▶ The exercise:
Review the listing and copy each line that holds the word "part".

== Given information ==

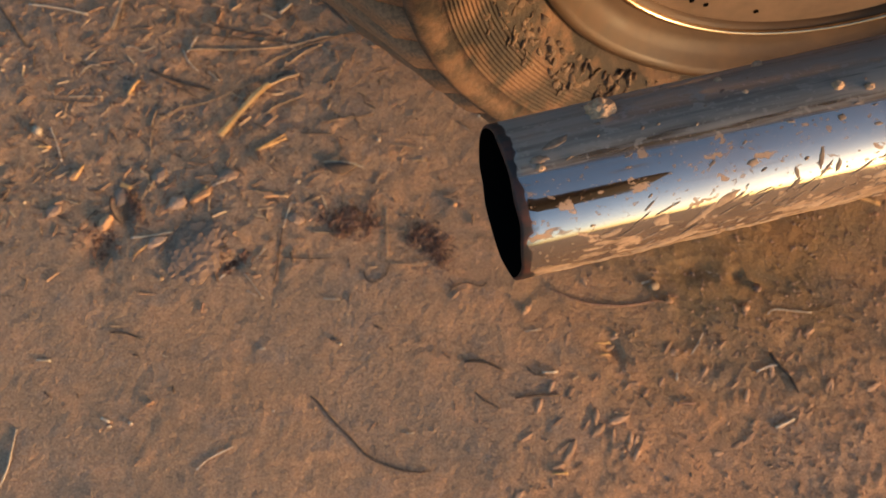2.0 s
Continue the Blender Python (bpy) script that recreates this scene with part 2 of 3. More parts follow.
PLANT = {
    "gold": plant_material("golden_straw", (0.68, 0.37, 0.12), (0.85, 0.53, 0.23)),
    "tan": plant_material("tan_straw", (0.30, 0.195, 0.115), (0.46, 0.32, 0.20)),
    "pale": plant_material("bleached_straw", (0.46, 0.36, 0.26), (0.68, 0.57, 0.44)),
    "dark": plant_material("dark_twig", (0.065, 0.045, 0.034), (0.14, 0.095, 0.070), 0.9),
    "brown": plant_material("brown_stem", (0.12, 0.078, 0.05), (0.23, 0.15, 0.095)),
    "orange": plant_material("orange_chip", (0.46, 0.24, 0.12), (0.60, 0.34, 0.18)),
    "red": plant_material("reddish_root", (0.30, 0.15, 0.095), (0.42, 0.24, 0.16)),
}
FIBRE = scatter_material("dead_fibres", [(0.0, (0.095, 0.060, 0.045)), (0.55, (0.21, 0.105, 0.074)), (1.0, (0.38, 0.23, 0.16))])
LITTER = scatter_material("straw_litter", [(0.0, (0.09, 0.064, 0.048)), (0.35, (0.20, 0.125, 0.085)), (0.7, (0.36, 0.21, 0.13)), (1.0, (0.62, 0.46, 0.30))])
CRUMB = scatter_material("soil_crumbs", [(0.0, (0.22, 0.15, 0.105)), (0.5, (0.38, 0.24, 0.15)), (1.0, (0.52, 0.30, 0.18))])

# ---- mesh helpers ----


def mesh_object(name, verts, faces, mat, parent=None, smooth=True):
    me = bpy.data.meshes.new(name)
    me.from_pydata([tuple(v) for v in verts], [], faces)
    me.materials.append(mat)
    if smooth:
        me.shade_smooth()
    ob = new(name, me)
    ob.parent = parent
    return ob


def part(name, bm, mat, parent, label=""):
    me = bpy.data.meshes.new(name)
    bm.to_mesh(me)
    bm.free()
    me.materials.append(mat)
    me.shade_smooth()
    ob = new(name, me)
    ob.parent = parent
    if label:
        tagged(ob, label)
    return ob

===

▶ Written solution:
Continue the Blender Python (bpy) script that recreates this scene with part 2 of 3. More parts follow.
def part(name, bm, mat, parent, label=""):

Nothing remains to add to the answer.